A transaction is usually understood as a mechanism for grouping multiple operations on multiple objects into one unit of execution.

Handling errors and aborts

A key feature of a transaction is that it can be aborted and safely retried if an error occurred.
ACID databases are based on this philosophy: if the database is in danger of violating its guarantee of atomicity, isolation, or durability, it would rather abandon the transaction entirely than allow it to remain half-finished.

Not all systems follow that philosophy, though. In particular, datastores with leaderless replication (see “Leaderless Replication”) work much more on a “best effort” basis, which could be summarized as “the database will do as much as it can, and if it runs into an error, it won’t undo something it has already done”—so it’s the application’s responsibility to recover from errors.
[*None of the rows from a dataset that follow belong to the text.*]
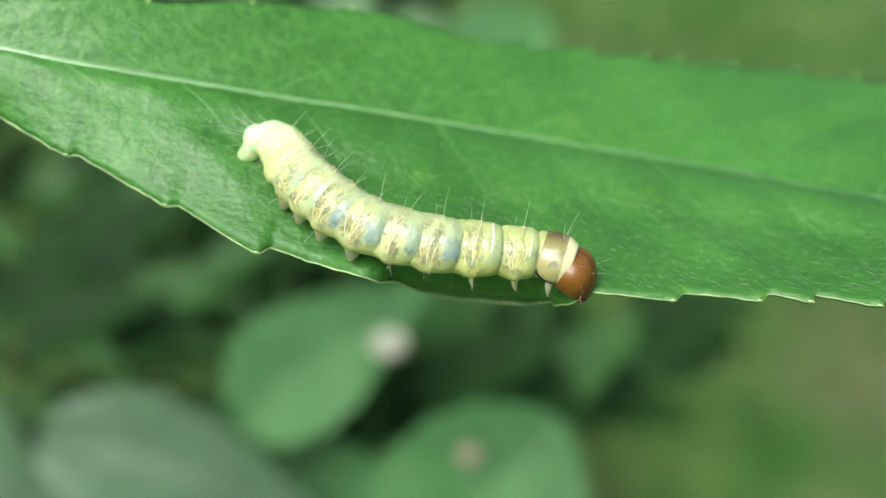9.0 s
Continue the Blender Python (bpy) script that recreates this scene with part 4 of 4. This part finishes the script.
def build_caterpillar():
    cat = thing("caterpillar", "pale yellow-green caterpillar with a brown head crawling along the leaf edge", "caterpillar")
    skins = {"end": SKIN_END, "tail": SKIN_TAIL, "pale": SKIN_PALE, "waist": SKIN_WAIST, "mid": SKIN, "front": SKIN_FRONT}
    bodies = []
    for n, (name, length, ry, rz, skin, feet) in enumerate(SEGMENTS):
        body = part(name, pill(length, ry, rz, n, 0.04 if n == 12 else LOBES if n > 2 else 0.09), skins[skin], cat)
        if n in (5, 6, 7, 8, 9, 10, 11):
            for side in (-1, 1):
                part("breathing_tube", air_tubes((length, ry, rz, n, LOBES), n * 2 + (side > 0), side), TRACHEA, body, "fine white branching lines in the flank")
        if n in (3, 4, 5, 6, 7, 8, 9):
            wide, a0, a1 = {3: (0.022, 60, 195), 4: (0.014, 70, 165), 5: (0.024, 70, 195), 6: (0.016, 85, 170), 7: (0.030, 62, 200), 8: (0.018, 100, 195), 9: (0.034, 48, 205)}[n]
            part("skin_fold", ring_fold(0.92 + 0.03 * (n % 3), ry * 0.932, rz * 0.932, wide * 2.2, a0, a1), FOLD, body, "thin white crease")
        if n == 10:
            part("skin_fold", ring_fold(1.0, ry * 0.93, rz * 0.93, 0.10, -25, 205), FOLD, body, "cream ring between two segments")
        if n == 11:
            part("skin_fold", ring_fold(0.35, ry * 0.965, rz * 0.965, 0.06, 60, 215), skins[skin], body)
            part("skin_fold", ring_fold(0.72, ry * 0.91, rz * 0.91, 0.12, 20, 190), SKIN_TAIL, body, "pale crease behind the neck plate")
        places = []
        if n == 0:
            places = [(90, -0.9, 2), (60, -0.8, 2), (120, -0.8, 2), (20, -0.9, 1), (160, -0.9, 1), (-10, -0.7, 0), (190, -0.7, 0), (75, 0.2, 1), (105, 0.2, 1), (100, -0.6, 2), (135, -0.6, 2), (150, -0.4, 1), (175, -0.8, 1)]
        elif n < 12:
            places = [(72, 0.3, 1 + (n % 2)), (108, 0.25, 3), (40, -0.2, 0), (8, 0.0, 3), (172, 0.0, 3), (-28, 0.1, 0), (208, 0.1, 0 if n % 2 else 1), (-48, 0.0, 3), (228, 0.0, 3)]
        else:
            places = [(75, 0.5, 2), (105, 0.5, 1), (50, 0.55, 1), (130, 0.55, 1), (-30, 0.3, 0), (210, 0.3, 0), (-42, 0.1, 3), (222, 0.1, 3)]
        bristles_on(body, ry, rz, places, n, lean=-1.1 if n == 0 else 0.0)
        if 0 < n < 12:
            for ang, s, size in ((72, 0.3, 0.12), (108, 0.25, 0.09), (50, -0.35, 0.13), (130, -0.35, 0.08), (60, 0.75, 0.07), (44, 0.25, 0.09), (8, 0.05, 0.10), (172, 0.05, 0.07)):
                a = radians(ang)
                part("wart", wart(size), TUBERCLE, body, at=Matrix.Translation(Vector((s, math.cos(a) * ry * 0.965, math.sin(a) * rz * 0.965)) * MM))
        for side in (-1, 1):
            if feet == "leg":
                part("leg", true_leg(side), FOOT, body, "short translucent jointed leg", at=Matrix.Translation(Vector((0.35 if n == 12 else 0.05, side * 0.85, -1.06)) * MM) @ Matrix.Diagonal((0.65, 0.65, 0.75, 1)))
            elif feet == "proleg":
                part("proleg", proleg(side), FOOT, body, "stubby pale false leg", at=Matrix.Translation(Vector((0.0, side * 0.95, -1.18)) * MM))
            elif feet == "anal":
                bm = proleg(side)
                part("anal_proleg", bm, SKIN_END, body, "rear clasper gripping the leaf", at=Matrix.Translation(Vector((-0.92, side * 0.52, -0.34)) * MM) @ Matrix.Rotation(radians(58), 4, "Y") @ Matrix.Diagonal((1.3, 1.25, 1.95, 1)))
        if n == 12:
            build_collar(body)
        bodies.append(body)
    head = build_head(cat)
    return cat, bodies, head


# ---- how the caterpillar crawls: its axis on the leaf, in the leaf's millimetres ----
POSES = {}


def along(points, d):
    """The point and direction d millimetres along a chain of points."""
    for a, b in zip(points, points[1:]):
        l = (b - a).length
        if d <= l or b is points[-1]:
            return a + (b - a) * (d / l if l else 0), (b - a).normalized()
        d -= l


def spline(points, n=10):
    out = []
    p = [points[0] * 2 - points[1], *points, points[-1] * 2 - points[-2]]
    for i in range(1, len(p) - 2):
        for k in range(n):
            s = k / n
            out.append(0.5 * (2 * p[i] + (p[i + 1] - p[i - 1]) * s + (2 * p[i - 1] - 5 * p[i] + 4 * p[i + 1] - p[i + 2]) * s * s + (3 * p[i] - p[i - 1] - 3 * p[i + 1] + p[i + 2]) * s ** 3))
    return out + [points[-1]]


FRONT_PITCH = 2.0
REAR_WEIGHTS = (0.60, 0.62, 0.78, 0.92, 1.0, 1.0)


ROLL = radians(-14)    # the back leans away from the margin, on which the near feet stand lower


def placed(xy, d, height, pitch=0.0):
    up = leaf_up(xy.x, xy.y)
    p = bowed(Vector((xy.x, xy.y, leaf_z(xy.x, xy.y))) + up * height)
    fwd = Vector((d.x, d.y, 0))
    fwd = (fwd - up * fwd.dot(up)).normalized()
    m = aim(fwd, up) @ Matrix.Rotation(ROLL, 4, "X") @ Matrix.Rotation(pitch, 4, "Y")
    m.translation = p * MM
    return m


def crawl(t, rear, front, dip, turn):
    """rear: axis points from the tail to the first seam; front: the seam, the back and the front of the collar, the mouth."""
    read = lambda s: [Vector((float(a), float(b))) for a, b in (q.split(",") for q in s.split())]
    rear, front = read(rear), read(front)
    chain = spline(rear + [front[0]])
    total = sum((b - a).length for a, b in zip(chain, chain[1:]))
    start = 1.6 if t > 3.6 else 0.55
    rest = total - start - 4 * FRONT_PITCH
    lengths = [w * rest / sum(REAR_WEIGHTS) for w in REAR_WEIGHTS] + [FRONT_PITCH] * 4
    poses, d = [], start
    settle = 0.26 * max(0.0, min(1.0, (t - 12.4) / 1.0))    # the stretched body lies lower at last
    for n, l in enumerate(lengths):
        p, way = along(chain, d + l / 2)
        a, _ = along(chain, max(0, d - 0.4 * l))
        b, _ = along(chain, min(total - 1e-3, d + 1.4 * l))
        poses.append(placed(p, (b - a).normalized(), SEGMENTS[n][3] + (0.12 if n > 3 else 0.25) - settle, radians((-24, -9)[n]) if n < 2 else 0.0))
        d += l
    seam, rear_edge, front_edge = front
    drawn = max(0.0, min(1.0, (dip - 42) / 4))    # the head drawn in under its collar
    for n, k in ((10, 0.25 - 0.04 * drawn), (11, 0.74 - 0.17 * drawn)):
        poses.append(placed(seam.lerp(rear_edge, k), (rear_edge - seam).normalized() + (seam - rear[-1]).normalized() * (0.8 - k) + (front_edge - rear_edge).normalized() * (k - 0.2), SEGMENTS[n][3] + 0.12))
    way = Vector((math.cos(radians(turn)), math.sin(radians(turn))))
    neck = (front_edge - rear_edge).normalized() + (rear_edge - seam).normalized() * 0.4 + way * (0.7 - 0.6 * drawn)
    poses.append(placed(rear_edge.lerp(front_edge, 0.45 - 0.27 * drawn), neck, SEGMENTS[12][3] + 0.15, radians(dip) * (0.3 - 0.12 * drawn)))
    poses.append(placed(front_edge - way * 0.3 * (1 - drawn) + Vector((-0.75, 0.30)) * drawn, way, 1.45 + 0.2 * drawn, radians(dip)))
    POSES[t] = poses


crawl(0.0, "-4.3,-4.4 -5.1,-6.8 -5.1,-9.1 -3.3,-10.7 -1.1,-11.5 1.3,-11.9 3.3,-12.2", "4.6,-12.0 7.5,-13.2 8.4,-14.1", 24, -73)
crawl(0.5, "-4.3,-4.2 -5.1,-6.7 -5.1,-9.0 -3.7,-10.7 -1.3,-11.4 1.2,-12.0 3.3,-12.3", "4.6,-12.0 7.6,-13.5 8.6,-14.3", 24, -71)
crawl(1.0, "-4.2,-4.6 -5.1,-7.3 -4.8,-9.6 -3.2,-10.8 -1.0,-11.6 1.4,-12.1 3.2,-12.1", "4.8,-11.9 8.0,-13.1 9.2,-13.9", 24, -59)
crawl(1.5, "-4.5,-4.4 -5.2,-6.6 -4.9,-9.1 -3.2,-10.7 -0.9,-11.4 1.4,-11.8 3.2,-12.0", "4.6,-11.9 8.2,-12.4 9.9,-12.5", 24, -38)
crawl(2.0, "-4.3,-4.6 -5.1,-7.3 -4.8,-9.5 -3.1,-11.0 -0.7,-11.9 1.6,-12.4 3.5,-12.6", "4.8,-12.4 8.8,-12.1 10.5,-11.8", 46, 32)
crawl(2.5, "-4.5,-4.2 -5.2,-7.0 -4.7,-9.6 -2.8,-11.0 -0.3,-11.9 2.0,-12.2 3.7,-12.4", "4.9,-12.1 9.2,-11.8 10.9,-11.5", 46, 44)
crawl(3.0, "-4.3,-4.3 -5.0,-6.9 -4.7,-9.4 -3.1,-10.8 -0.5,-11.8 1.9,-12.2 3.6,-12.2", "4.7,-12.2 9.2,-11.9 11.0,-11.7", 46, 44)
crawl(3.5, "-6.4,-3.9 -5.7,-6.0 -4.9,-8.3 -3.1,-10.2 -1.1,-11.2 1.3,-11.8 3.3,-12.0", "4.7,-12.0 9.3,-11.8 11.1,-11.3", 46, 38)
crawl(4.0, "-8.3,-6.7 -7.6,-5.7 -6.0,-6.0 -4.6,-8.7 -2.9,-10.5 -0.6,-11.6 1.8,-12.2 3.7,-12.2", "4.7,-12.1 9.2,-11.6 11.1,-11.1", 44, 36)
crawl(6.5, "-8.2,-6.8 -7.5,-5.8 -6.1,-5.8 -4.5,-8.1 -2.6,-10.1 -0.3,-11.4 2.2,-11.9 4.0,-12.1", "5.1,-12.0 9.3,-12.5 11.1,-12.4", 27, 8)
crawl(7.0, "-8.0,-6.9 -7.4,-5.9 -5.8,-5.9 -4.3,-8.3 -2.3,-10.6 0.0,-11.8 2.7,-12.6 4.3,-12.8", "5.2,-12.7 9.7,-12.6 11.2,-12.4", 27, 4)
crawl(7.5, "-8.1,-6.9 -7.5,-5.7 -6.1,-5.8 -4.5,-8.1 -2.6,-10.0 -0.1,-11.0 2.5,-11.7 4.4,-11.9", "5.2,-11.8 9.7,-11.6 11.2,-11.3", 27, -10)
crawl(8.0, "-8.1,-6.9 -7.5,-5.9 -6.3,-6.1 -4.7,-8.2 -2.6,-10.0 -0.1,-10.9 2.5,-11.6 4.4,-11.8", "5.1,-11.8 9.7,-11.9 11.1,-11.8", 27, -2)
crawl(8.5, "-8.1,-7.0 -7.6,-5.8 -6.4,-5.9 -4.6,-8.1 -2.5,-9.8 -0.0,-11.0 2.6,-11.7 4.3,-12.0", "5.1,-12.1 9.8,-11.7 11.3,-11.8", 27, 0)
crawl(9.0, "-8.1,-7.0 -7.7,-5.8 -6.4,-5.9 -4.5,-8.1 -2.4,-9.8 -0.1,-11.2 2.3,-11.8 4.2,-12.0", "5.0,-12.0 9.8,-11.6 11.2,-11.6", 27, -12)
crawl(11.5, "-9.2,-8.8 -9.1,-7.5 -8.1,-6.7 -6.3,-7.5 -4.3,-9.3 -2.4,-10.8 -0.1,-11.7 2.2,-12.1 4.0,-12.1", "5.2,-11.8 9.8,-12.0 11.4,-11.8", 42, 17)
crawl(12.0, "-9.3,-8.9 -9.2,-7.8 -8.0,-7.0 -6.0,-8.3 -3.7,-9.9 -1.3,-11.1 0.8,-11.4 2.9,-12.0 4.5,-12.0", "5.4,-12.0 10.0,-12.0 11.8,-11.9", 42, 20)
crawl(12.5, "-9.3,-8.9 -9.2,-7.9 -7.8,-7.3 -5.8,-8.5 -3.8,-9.7 -1.2,-10.9 1.3,-11.5 3.6,-11.8 5.1,-11.9", "6.4,-11.8 10.3,-11.6 12.0,-11.8", 24, -18)
crawl(13.0, "-9.3,-9.1 -9.2,-8.0 -7.7,-7.3 -5.9,-8.3 -3.7,-9.4 -1.3,-10.5 0.9,-11.1 3.2,-11.5 5.2,-11.6", "7.0,-11.6 10.5,-12.1 12.4,-12.4", 24, -53)
crawl(13.5, "-9.3,-9.0 -9.3,-7.9 -7.8,-7.1 -5.9,-8.2 -3.4,-9.5 -1.1,-10.4 1.0,-11.0 3.3,-11.5 5.3,-11.7", "7.1,-11.7 10.7,-12.2 12.5,-12.9", 24, -73)
crawl(14.5, "-9.2,-8.9 -9.0,-7.6 -7.6,-6.9 -5.6,-8.0 -2.9,-9.3 -0.7,-10.2 1.5,-10.9 3.7,-11.3 5.7,-11.5", "7.4,-11.7 10.8,-11.9 12.3,-12.7", 24, -55)
crawl(15.0, "-9.2,-9.0 -9.2,-7.9 -7.9,-7.3 -5.8,-8.1 -3.0,-9.5 -0.5,-10.7 1.7,-11.2 3.9,-11.6 5.8,-11.9", "7.5,-11.8 10.9,-12.1 12.2,-12.5", 24, -33)
crawl(16.0, "-9.2,-8.9 -9.1,-7.8 -7.8,-7.0 -5.5,-8.3 -2.9,-9.5 -0.4,-10.6 1.7,-11.0 3.9,-11.3 5.9,-11.3", "7.5,-11.4 11.4,-11.5 12.8,-11.7", 27, -12)


# ---- build ----
build_ground()
shoot = build_shoot()
caterpillar, bodies, head = build_caterpillar()
build_weeds()
build_flower()
build_grass()
cam.data.dof.focus_object = bodies[9]


def motions():
    walk(shoot, SHOOT_ROWS)
    walk(caterpillar, SHOOT_ROWS)
    for n, ob in enumerate([*bodies, head]):
        walk(ob, [(t, POSES[t][n]) for t in sorted(POSES)])


motions()
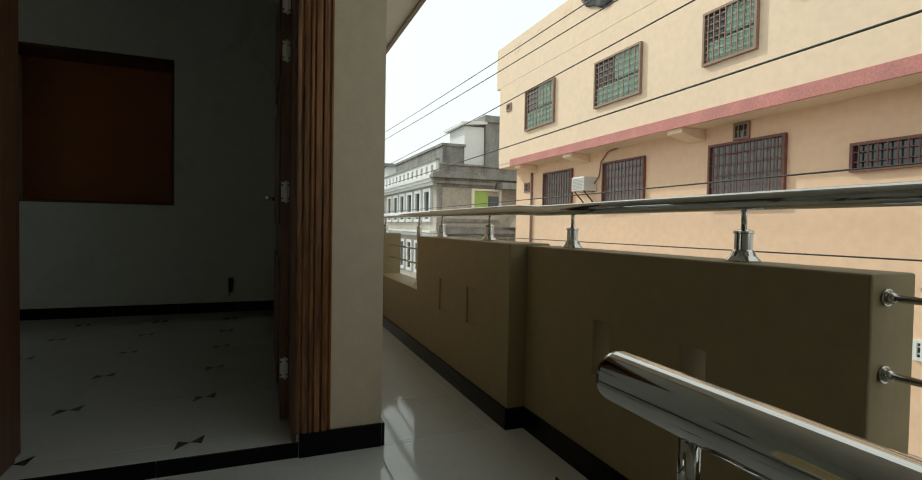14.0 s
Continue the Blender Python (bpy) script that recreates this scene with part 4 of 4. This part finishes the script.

Although retrying an aborted transaction is a simple and effective error handling mechanism, it isn’t perfect:
- If transaction succeeded but client thinks it failed, retrying causes duplication unless deduplication mechanism is in place.
- If error is due to overload, retrying worsens the problem; use retry limits, exponential backoff, and handle overload errors differently.
- Only retry for transient errors, not permanent errors like constraint violations.
- If the transaction also has side effects outside of the database, those side effects may happen even if the transaction is aborted.
  - For example, if you’re sending an email, you wouldn’t want to send the email again every time you retry the transaction.
- If the client process fails while retrying, any data it was trying to write to the database is lost.